Tudo isso pode ser visto e revisitado nas ações de um homem, oriundo da zona rural, chamado Waldivino José Duarte. Uma pessoa que difundiu, durante toda a sua vida, os valores tradicionais dos habitantes pioneiros do bairro São João.
Bem no começo da década de 1960, Benedito Fernandes da Silva e Luzia Duarte da Silva deixaram a roça, na fazenda Mata Preta, mudando-se para o alto São João. O casal tinha nove filhos e o mais velho, com apenas 12 anos de idade, era Waldivino José Duarte.
O menino logo começou a trabalhar como auxiliar de sapateiro e a estudar na escola Dona Iayá. Como não recebia salários, aos 20 anos recebeu em pagamento as máquinas da sapataria. Com isso, montou sua própria fábrica de botinas no bairro São João. Com o tempo expandiu o empreendimento, diversificou a produção e chegou a possuir três lojas de calçados em Catalão.
Waldivino Duarte deixou bem marcada a sua passagem como cidadão catalano. Raramente um profissional abraçou tantas atividades, sendo bem sucedido na maioria de suas iniciativas.

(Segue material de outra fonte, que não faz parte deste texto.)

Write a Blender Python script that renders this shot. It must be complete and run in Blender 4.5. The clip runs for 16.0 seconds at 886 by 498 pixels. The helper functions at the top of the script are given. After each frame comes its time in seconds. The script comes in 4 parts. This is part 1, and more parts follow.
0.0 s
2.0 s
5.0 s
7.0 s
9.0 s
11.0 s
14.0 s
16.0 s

Como sapateiro empregou menores de idade, para aprendizado e treinamento, inaugurando um protótipo de Senai e Senac antes mesmo de existir tais instituições no município. Inclusive, depois de certo tempo, doou as máquinas de calçados para seus empregados, da mesma forma que havia ocorrido com ele.
Ainda, como empresário, foi secretário da Associação Comercial, tornando-se depois seu presidente. Até mesmo o terreno onde hoje funciona a Associação foi adquirido em sua gestão. O seu comprometimento com a classe era tamanho que chegou a ser secretário da Indústria e Comércio da prefeitura de Catalão.

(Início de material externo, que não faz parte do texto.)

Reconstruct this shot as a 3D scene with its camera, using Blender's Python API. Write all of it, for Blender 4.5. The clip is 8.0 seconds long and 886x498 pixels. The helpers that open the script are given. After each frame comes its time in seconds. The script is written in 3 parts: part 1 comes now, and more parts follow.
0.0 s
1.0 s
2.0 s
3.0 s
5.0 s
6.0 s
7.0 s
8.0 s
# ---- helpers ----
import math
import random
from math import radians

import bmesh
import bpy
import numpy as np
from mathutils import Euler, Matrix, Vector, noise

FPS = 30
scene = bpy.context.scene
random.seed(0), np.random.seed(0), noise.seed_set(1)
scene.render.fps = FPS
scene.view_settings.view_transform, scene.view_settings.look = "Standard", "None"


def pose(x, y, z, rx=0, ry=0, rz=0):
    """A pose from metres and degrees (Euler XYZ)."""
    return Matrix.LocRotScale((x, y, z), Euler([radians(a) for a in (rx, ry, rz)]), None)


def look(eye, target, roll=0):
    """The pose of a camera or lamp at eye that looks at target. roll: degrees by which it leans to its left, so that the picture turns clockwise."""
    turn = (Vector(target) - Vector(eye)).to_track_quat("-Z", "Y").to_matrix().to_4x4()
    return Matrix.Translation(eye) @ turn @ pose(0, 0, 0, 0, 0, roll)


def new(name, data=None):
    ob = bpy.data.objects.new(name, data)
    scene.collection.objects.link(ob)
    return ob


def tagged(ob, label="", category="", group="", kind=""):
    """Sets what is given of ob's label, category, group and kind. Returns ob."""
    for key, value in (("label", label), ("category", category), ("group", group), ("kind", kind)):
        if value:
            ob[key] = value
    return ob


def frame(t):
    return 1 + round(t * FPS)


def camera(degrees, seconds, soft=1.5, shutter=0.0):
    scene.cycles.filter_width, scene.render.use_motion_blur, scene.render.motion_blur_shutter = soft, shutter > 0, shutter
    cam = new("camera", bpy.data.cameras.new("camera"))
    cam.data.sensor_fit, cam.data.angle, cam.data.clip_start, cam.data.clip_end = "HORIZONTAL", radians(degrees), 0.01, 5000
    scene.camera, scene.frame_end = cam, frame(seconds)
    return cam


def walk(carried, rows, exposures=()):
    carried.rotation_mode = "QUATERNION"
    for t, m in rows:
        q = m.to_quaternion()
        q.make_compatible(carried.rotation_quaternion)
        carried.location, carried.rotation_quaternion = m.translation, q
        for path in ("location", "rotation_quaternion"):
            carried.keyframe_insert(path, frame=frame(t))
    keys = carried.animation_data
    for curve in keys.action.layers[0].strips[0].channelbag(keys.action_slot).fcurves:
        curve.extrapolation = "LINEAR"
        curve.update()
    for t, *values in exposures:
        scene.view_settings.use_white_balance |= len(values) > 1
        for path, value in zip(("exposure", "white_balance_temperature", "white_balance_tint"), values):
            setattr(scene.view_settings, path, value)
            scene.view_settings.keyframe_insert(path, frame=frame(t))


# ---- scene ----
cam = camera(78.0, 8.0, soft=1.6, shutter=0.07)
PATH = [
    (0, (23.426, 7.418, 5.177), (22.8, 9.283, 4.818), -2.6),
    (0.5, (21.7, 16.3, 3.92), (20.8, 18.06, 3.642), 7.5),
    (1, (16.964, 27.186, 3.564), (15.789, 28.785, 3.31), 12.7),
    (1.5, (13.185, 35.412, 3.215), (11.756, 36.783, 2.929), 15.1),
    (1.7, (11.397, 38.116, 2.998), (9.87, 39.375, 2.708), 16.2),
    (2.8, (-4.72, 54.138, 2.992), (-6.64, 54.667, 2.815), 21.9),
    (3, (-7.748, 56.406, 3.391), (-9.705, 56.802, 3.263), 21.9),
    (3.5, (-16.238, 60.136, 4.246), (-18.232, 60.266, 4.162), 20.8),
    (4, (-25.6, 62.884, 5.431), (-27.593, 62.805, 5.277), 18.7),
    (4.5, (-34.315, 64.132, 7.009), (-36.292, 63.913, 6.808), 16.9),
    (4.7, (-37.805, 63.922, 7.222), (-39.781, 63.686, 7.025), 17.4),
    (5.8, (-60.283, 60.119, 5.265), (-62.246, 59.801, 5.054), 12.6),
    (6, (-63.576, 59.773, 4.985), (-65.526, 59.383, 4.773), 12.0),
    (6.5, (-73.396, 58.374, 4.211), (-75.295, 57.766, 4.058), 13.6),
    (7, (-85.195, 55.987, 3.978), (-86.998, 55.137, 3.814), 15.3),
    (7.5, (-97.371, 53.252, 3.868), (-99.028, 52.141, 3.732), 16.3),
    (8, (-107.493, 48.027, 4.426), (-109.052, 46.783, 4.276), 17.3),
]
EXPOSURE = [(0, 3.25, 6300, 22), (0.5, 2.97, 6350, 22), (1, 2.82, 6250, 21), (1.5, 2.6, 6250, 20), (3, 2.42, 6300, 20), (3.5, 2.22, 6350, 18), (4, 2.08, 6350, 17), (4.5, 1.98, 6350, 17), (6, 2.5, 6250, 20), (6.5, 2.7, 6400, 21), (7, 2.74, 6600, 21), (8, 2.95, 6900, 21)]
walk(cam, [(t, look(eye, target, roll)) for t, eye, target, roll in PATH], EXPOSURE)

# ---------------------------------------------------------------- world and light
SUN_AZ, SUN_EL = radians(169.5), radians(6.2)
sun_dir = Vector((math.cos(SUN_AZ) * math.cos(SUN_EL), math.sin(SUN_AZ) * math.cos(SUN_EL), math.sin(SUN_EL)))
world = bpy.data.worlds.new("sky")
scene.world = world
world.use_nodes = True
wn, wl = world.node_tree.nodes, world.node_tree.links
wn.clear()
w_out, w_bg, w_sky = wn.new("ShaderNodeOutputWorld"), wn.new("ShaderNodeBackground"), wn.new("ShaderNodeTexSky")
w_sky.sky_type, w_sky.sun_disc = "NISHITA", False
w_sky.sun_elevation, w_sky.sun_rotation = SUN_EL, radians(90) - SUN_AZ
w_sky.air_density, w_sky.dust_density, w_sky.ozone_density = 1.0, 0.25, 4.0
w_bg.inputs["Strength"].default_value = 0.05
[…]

Como produtor rural, com fazenda na Macaúba, abraçou a causa dos pequenos produtores, chegando a ser presidente do Sindicato Rural de Catalão e organizador do parque de exposições agropecuárias que hoje leva o seu nome.
Waldivino Duarte, sendo pessoa bastante conhecida e pleiteador de melhorias para o bairro São João, foi eleito vereador com expressiva votação, tendo sido presidente da Câmara Municipal por dois mandatos. Era amigo pessoal do prefeito Divano Elias da Silva, que vendia suas botinas desde quando gerenciava a Casa da Lavoura.

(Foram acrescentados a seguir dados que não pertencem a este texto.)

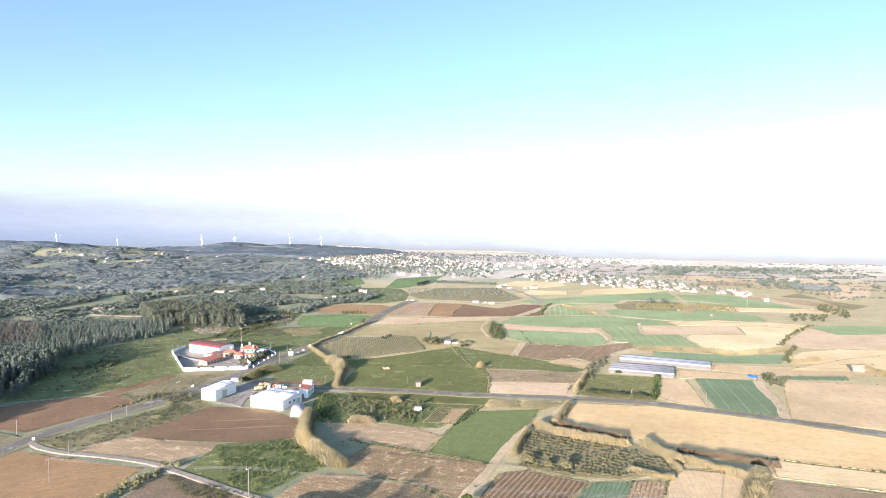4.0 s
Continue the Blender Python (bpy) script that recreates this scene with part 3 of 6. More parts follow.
def bushes(name, label, spots, radius, foliage, seed, n=42, kind="stuff", size=0.22, category="bushes"):
    g = np.random.default_rng(seed)
    out = []
    for x, y in spots:
        r = g.uniform(*radius)
        z = terrain(x, y)
        out.append(core_tris(r * 0.55, (x, y, z + r * 0.3), 0.8, g))
        cs = [(x + g.normal(0, r * 0.4), y + g.normal(0, r * 0.4), z + r * g.uniform(0.35, 0.9)) for _ in range(4)]
        out.append(leaf_tris(cs, [r * 0.55] * 4, max(8, int(n * 0.42)), size * 0.72 * max(1.0, r), g))
    return tagged(new(name, tri_mesh(name, np.concatenate(out), foliage)), label, category, "", kind)


def tufts(name, label, poly, count, height, material, seed, category="grass"):
    """Loose grass and weeds over an area."""
    g = np.random.default_rng(seed)
    r = random.Random(seed)
    pts = []
    xs, ys = [p[0] for p in poly], [p[1] for p in poly]
    while len(pts) < count:
        x, y = r.uniform(min(xs), max(xs)), r.uniform(min(ys), max(ys))
        if inside(x, y, poly) and noise.noise(Vector((x * 0.09, y * 0.09, seed))) > r.uniform(-0.6, 0.3):
            pts.append((x, y, 0.3))
    p = np.repeat(np.array(pts), 5, 0)
    n = len(p)
    p[:, :2] += g.normal(0, height * 0.5, (n, 2))
    a = g.uniform(0, 6.28, n)
    w = np.c_[np.cos(a), np.sin(a), np.zeros(n)] * height * 0.32
    tip = p + np.c_[g.normal(0, 0.4, (n, 2)) * height, g.uniform(0.5, 1.2, n) * height]
    return tagged(new(name, tri_mesh(name, np.stack([p - w, p + w, tip], 1), material)), label, category, "", "stuff")

# ground: one sheet to the horizon
def ground_sheet():
    xs = sorted(set([-4700 + 200 * i for i in range(48)] + [-3000 + 40 * i for i in range(76)]))
    ys = sorted(set([-1200 + 200 * i for i in range(30)] + [620 + 40 * i for i in range(70)] + [4700]))
    verts = [(x, y, terrain(x, y)) for y in ys for x in xs]
    w = len(xs)
    faces = [(j * w + i, j * w + i + 1, (j + 1) * w + i + 1, (j + 1) * w + i) for j in range(len(ys) - 1) for i in range(w - 1)]
    ob = new("ground", mesh_of("ground", verts, faces, "ground", None, True))
    return tagged(ob, "dry grass and patchwork farmland reaching the horizon", "ground", "", "structure")


ground_sheet()


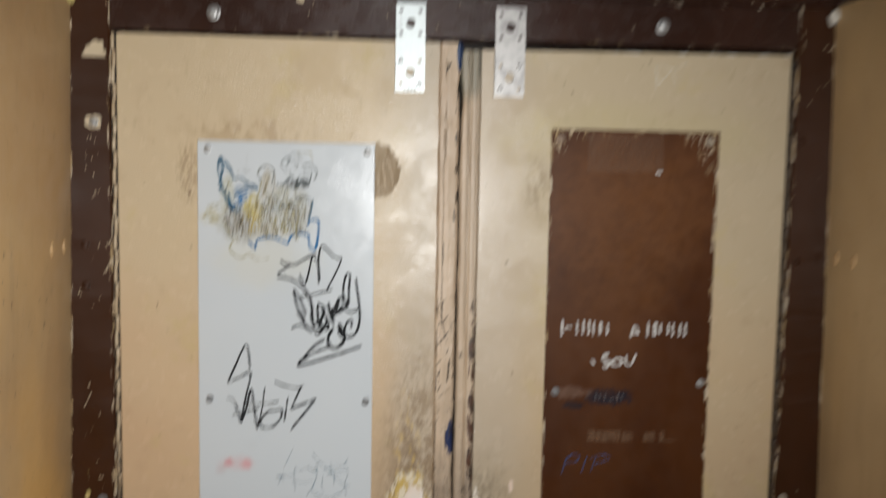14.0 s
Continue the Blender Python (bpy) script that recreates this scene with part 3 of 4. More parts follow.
def flecks(x0, x1, z0, z1, count, seed, material):
    """Small knocks through the paint of one member, too small to tell apart."""
    rng = random.Random(seed)
    bm = bmesh.new()
    for _ in range(count):
        cx, cz = rng.uniform(x0, x1), z0 + (z1 - z0) * rng.random() ** 1.5
        w, h = rng.uniform(0.0003, 0.0011), rng.uniform(0.0005, 0.0026)
        k, lean = rng.randint(5, 8), rng.uniform(-0.4, 0.4)
        rim = []
        for i in range(k):
            a = 2 * math.pi * i / k
            r = rng.uniform(0.35, 1.25)
            rim.append(bm.verts.new((cx + w * r * math.cos(a) + lean * h * r * math.sin(a), FY - 0.0007 - 0.0003 * rng.random(), cz + h * r * math.sin(a))))
        bm.faces.new(rim)
    tagged(part("paint_flecks", bm, material, frame_thing, "small knocks showing cream undercoat"), kind="stuff")


flecks(-0.451, -0.413, 1.10, 1.80, 40, 5, "undercoat")
flecks(-0.440, -0.424, 1.80, 1.90, 14, 6, "undercoat")
flecks(-0.449, -0.417, 1.10, 1.50, 8, 8, "yellow_chip")
flecks(0.421, 0.458, 1.10, 2.03, 10, 7, "undercoat")
flecks(-0.40, 0.40, 2.008, 2.050, 9, 9, "undercoat")
CHIPS = ((-0.4140, 1.7530, 0.005, 0.008, 3, 0), (-0.4170, 1.7230, 0.005, 0.010, 3, 0), (-0.4385, 1.5700, 0.004, 0.007, 2, 0), (-0.4392, 1.5840, 0.002, 0.008, 1, 0), (-0.4445, 1.4485, 0.007, 0.014, 4, 1),
         (-0.4490, 1.4300, 0.007, 0.012, 3, 1), (-0.4264, 1.4700, 0.006, 0.004, 2, 0), (-0.4183, 1.4050, 0.006, 0.006, 2, 0), (-0.4180, 1.3617, 0.011, 0.007, 4, 1), (-0.4575, 1.3475, 0.008, 0.009, 3, 1),
         (-0.4200, 1.3087, 0.007, 0.012, 3, 1), (-0.4380, 1.3194, 0.006, 0.005, 3, 0), (-0.4120, 1.2963, 0.005, 0.020, 4, 1), (-0.4336, 1.2420, 0.006, 0.022, 4, 1), (-0.4298, 1.1290, 0.017, 0.004, 2, 0),
         (-0.4211, 1.1492, 0.004, 0.007, 2, 0), (0.4225, 2.0100, 0.0012, 0.030, 2, 0), (0.4580, 2.0060, 0.005, 0.004, 1, 0))
chip_rng = random.Random(4)
for x, z, w, h, count, tone in CHIPS:
    for n in range(count):
        k = (1.0 if count == 1 else chip_rng.uniform(0.35, 0.7)) * (0.6 if z > 1.5 else 0.9)
        flake(x + chip_rng.uniform(-0.45, 0.45) * w * (count > 1), z + chip_rng.uniform(-0.45, 0.45) * h * (count > 1), w * k, h * k, FY - 0.0004 - 0.0001 * n, ("undercoat", "yellow_chip")[tone and n != 1], 20.0 + 7.3 * n + z * 10, "")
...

Profundamente religioso, o cursilhista Waldivino Duarte comandou a Festa de São João por seis anos consecutivos e fundou uma agremiação de jovens católicos existente até hoje.
Juntamente com sua esposa, Valdeci Maria Duarte, foi festeiro de N. S. do Rosário, tendo sido leiloeiro de artes e também no ranchão da entidade. Promoveu leilões de gado, revertendo a renda para entidades filantrópicas de Catalão. Foi um dos sócios fundadores do Lions Club, além de promover constantemente campanhas de arrecadação para o CRAC, o seu time do coração.
Uma boa reportagem sobre as atividades de Waldivino Duarte, ainda em vida, foi feita por Roberto Rocha e publicada no jornal O Catalão.
O importante é constatar que, um filho da zona rural, que cursou apenas Contabilidade em Catalão, tenha alcançado tamanho êxito nas empreitadas e aspirações, sem demonstrar qualquer orgulho ou empáfia.
Waldivino Duarte acabou sendo um marco na memória do bairro São João. Aliás, o São João não é exatamente um bairro. É um Catalão à parte.